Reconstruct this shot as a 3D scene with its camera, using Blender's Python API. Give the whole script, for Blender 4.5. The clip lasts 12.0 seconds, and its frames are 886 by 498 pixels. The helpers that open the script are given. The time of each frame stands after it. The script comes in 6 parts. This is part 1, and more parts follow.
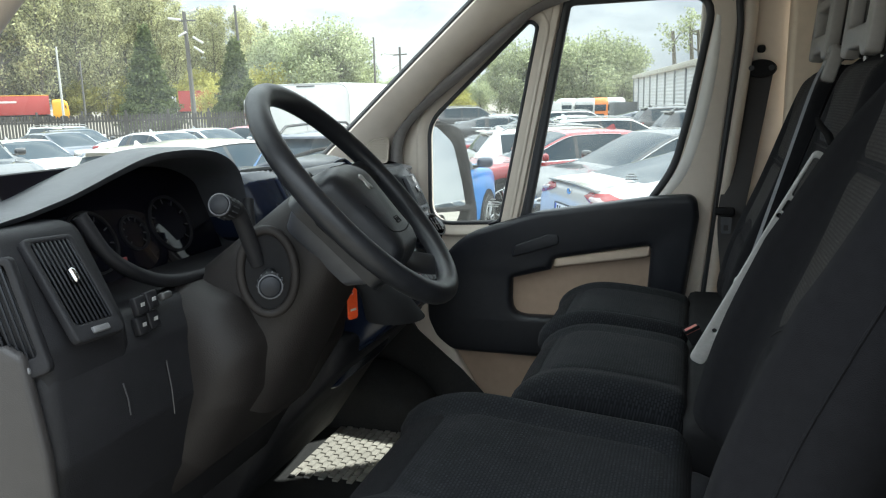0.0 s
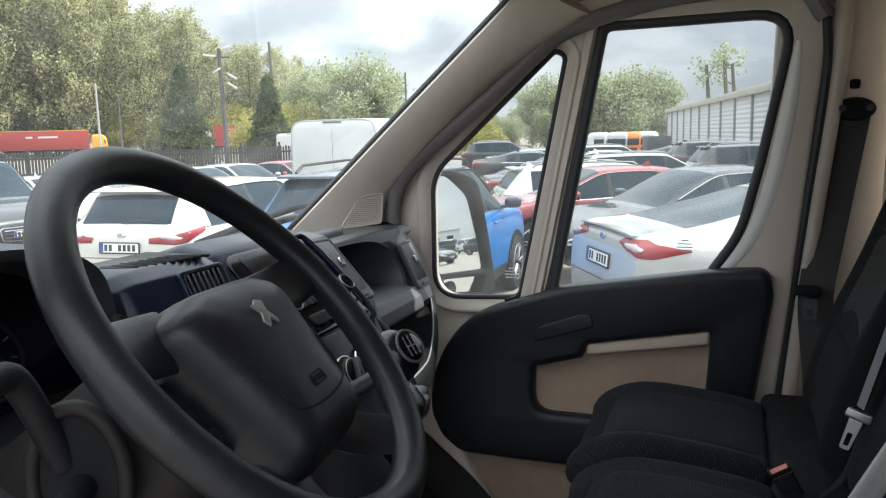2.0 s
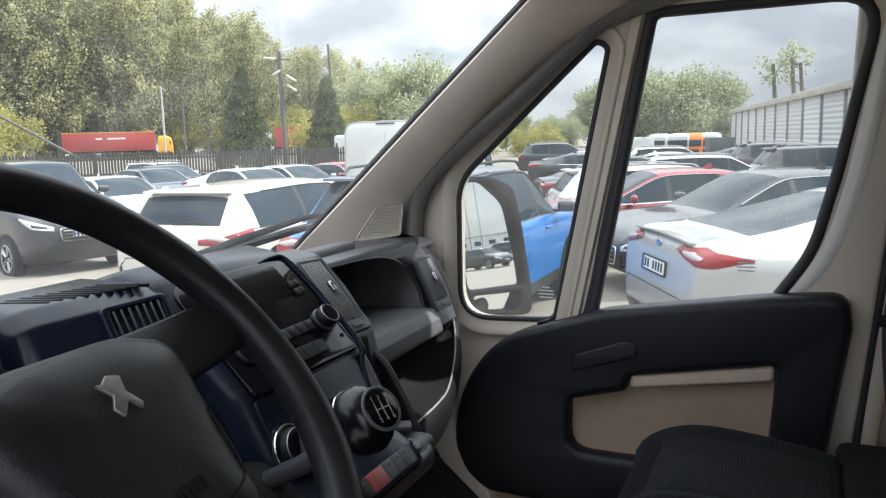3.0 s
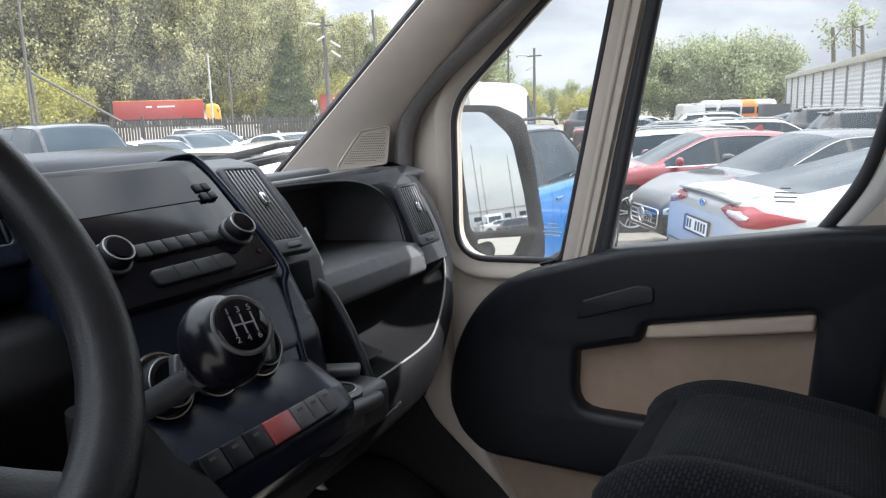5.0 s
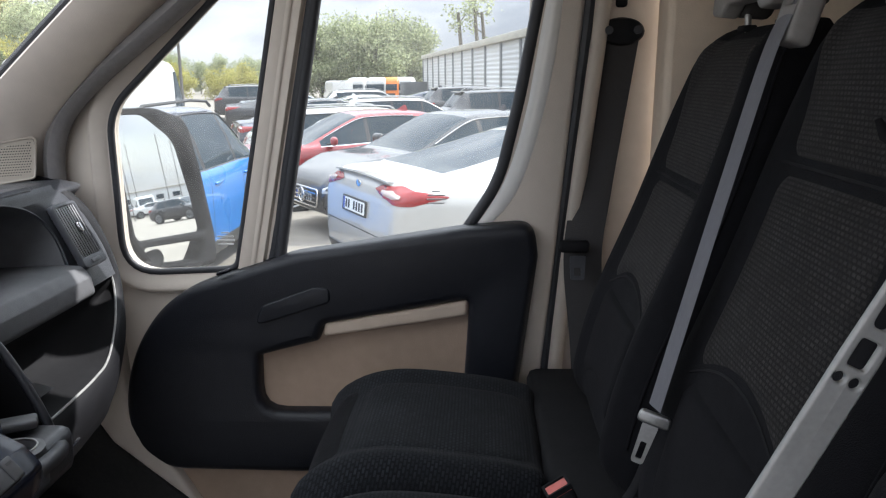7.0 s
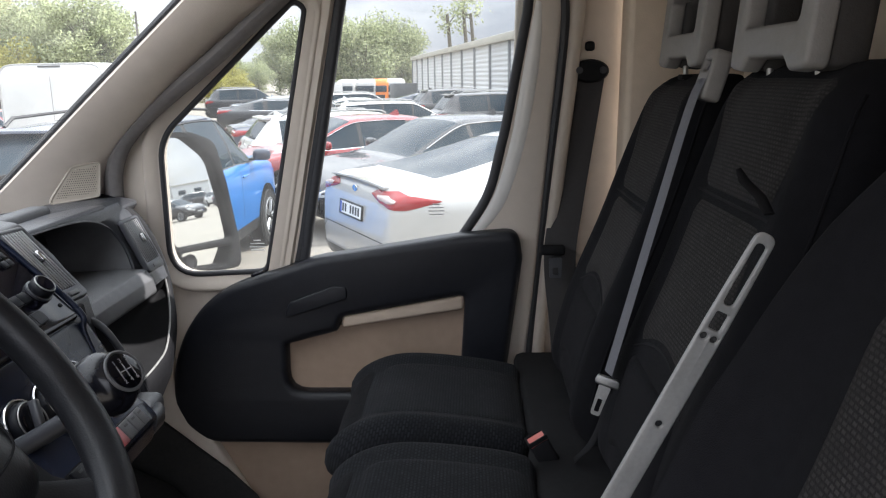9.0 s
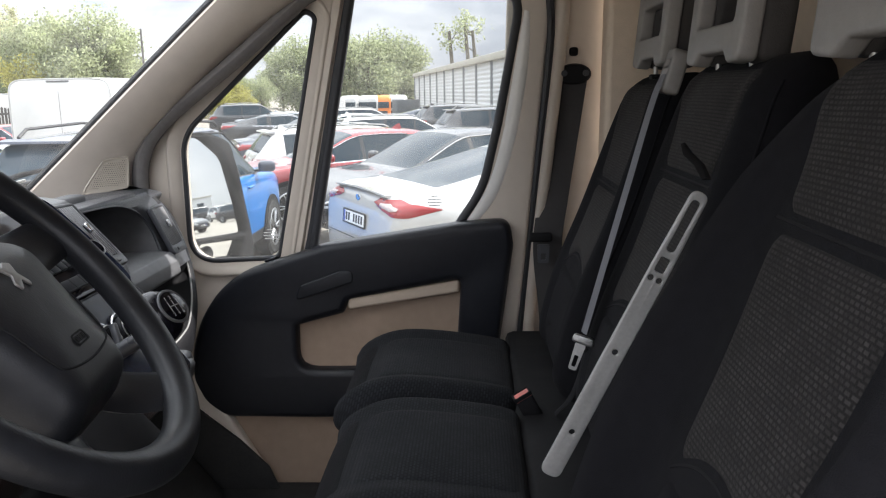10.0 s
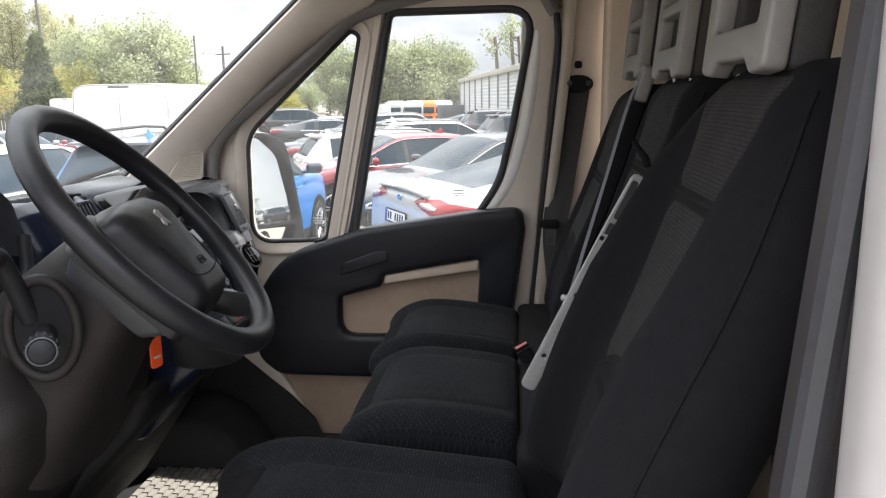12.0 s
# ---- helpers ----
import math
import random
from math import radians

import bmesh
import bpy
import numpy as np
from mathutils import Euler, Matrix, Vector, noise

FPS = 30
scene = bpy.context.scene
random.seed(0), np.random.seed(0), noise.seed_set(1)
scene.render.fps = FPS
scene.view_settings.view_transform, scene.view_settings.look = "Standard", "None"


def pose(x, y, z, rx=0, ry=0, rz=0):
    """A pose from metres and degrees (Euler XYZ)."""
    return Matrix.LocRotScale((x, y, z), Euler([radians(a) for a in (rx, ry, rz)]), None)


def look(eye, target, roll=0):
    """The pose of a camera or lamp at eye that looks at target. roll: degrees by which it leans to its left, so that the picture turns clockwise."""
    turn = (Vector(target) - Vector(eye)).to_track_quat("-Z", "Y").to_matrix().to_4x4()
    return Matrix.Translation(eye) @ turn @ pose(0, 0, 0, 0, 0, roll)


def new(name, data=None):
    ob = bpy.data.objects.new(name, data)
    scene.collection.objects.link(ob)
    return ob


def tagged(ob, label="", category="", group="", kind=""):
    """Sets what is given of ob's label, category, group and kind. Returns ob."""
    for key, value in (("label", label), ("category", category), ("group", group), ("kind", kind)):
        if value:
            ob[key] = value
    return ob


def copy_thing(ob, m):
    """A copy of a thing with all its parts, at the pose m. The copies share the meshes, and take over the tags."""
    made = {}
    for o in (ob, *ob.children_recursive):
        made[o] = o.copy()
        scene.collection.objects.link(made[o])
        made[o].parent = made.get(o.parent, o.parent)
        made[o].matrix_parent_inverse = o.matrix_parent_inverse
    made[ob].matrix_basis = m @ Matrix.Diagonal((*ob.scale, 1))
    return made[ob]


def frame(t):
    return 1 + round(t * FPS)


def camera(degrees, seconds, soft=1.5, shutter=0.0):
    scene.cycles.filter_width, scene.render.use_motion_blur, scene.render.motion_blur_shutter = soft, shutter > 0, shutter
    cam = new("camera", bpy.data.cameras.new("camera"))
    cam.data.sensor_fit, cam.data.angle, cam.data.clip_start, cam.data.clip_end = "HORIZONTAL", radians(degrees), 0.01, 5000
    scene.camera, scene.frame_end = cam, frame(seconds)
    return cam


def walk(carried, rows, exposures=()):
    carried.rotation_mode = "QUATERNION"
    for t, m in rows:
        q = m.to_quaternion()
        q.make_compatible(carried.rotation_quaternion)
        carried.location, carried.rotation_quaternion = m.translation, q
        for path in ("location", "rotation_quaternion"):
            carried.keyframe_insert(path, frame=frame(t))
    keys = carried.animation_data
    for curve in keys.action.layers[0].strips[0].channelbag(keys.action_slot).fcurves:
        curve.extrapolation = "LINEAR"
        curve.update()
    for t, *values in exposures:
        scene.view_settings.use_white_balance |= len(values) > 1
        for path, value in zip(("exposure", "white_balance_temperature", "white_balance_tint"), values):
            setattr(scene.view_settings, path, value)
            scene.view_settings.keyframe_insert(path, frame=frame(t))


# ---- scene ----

━━━━━━━━━━━━━━━━

Work instructions →
Give back, exactly as written, each line from the one that contains "return made[ob]" through the one that contains "curve.update()".

Worked solution →
    return made[ob]


def frame(t):
    return 1 + round(t * FPS)


def camera(degrees, seconds, soft=1.5, shutter=0.0):
    scene.cycles.filter_width, scene.render.use_motion_blur, scene.render.motion_blur_shutter = soft, shutter > 0, shutter
    cam = new("camera", bpy.data.cameras.new("camera"))
    cam.data.sensor_fit, cam.data.angle, cam.data.clip_start, cam.data.clip_end = "HORIZONTAL", radians(degrees), 0.01, 5000
    scene.camera, scene.frame_end = cam, frame(seconds)
    return cam


def walk(carried, rows, exposures=()):
    carried.rotation_mode = "QUATERNION"
    for t, m in rows:
        q = m.to_quaternion()
        q.make_compatible(carried.rotation_quaternion)
        carried.location, carried.rotation_quaternion = m.translation, q
        for path in ("location", "rotation_quaternion"):
            carried.keyframe_insert(path, frame=frame(t))
    keys = carried.animation_data
    for curve in keys.action.layers[0].strips[0].channelbag(keys.action_slot).fcurves:
        curve.extrapolation = "LINEAR"
        curve.update()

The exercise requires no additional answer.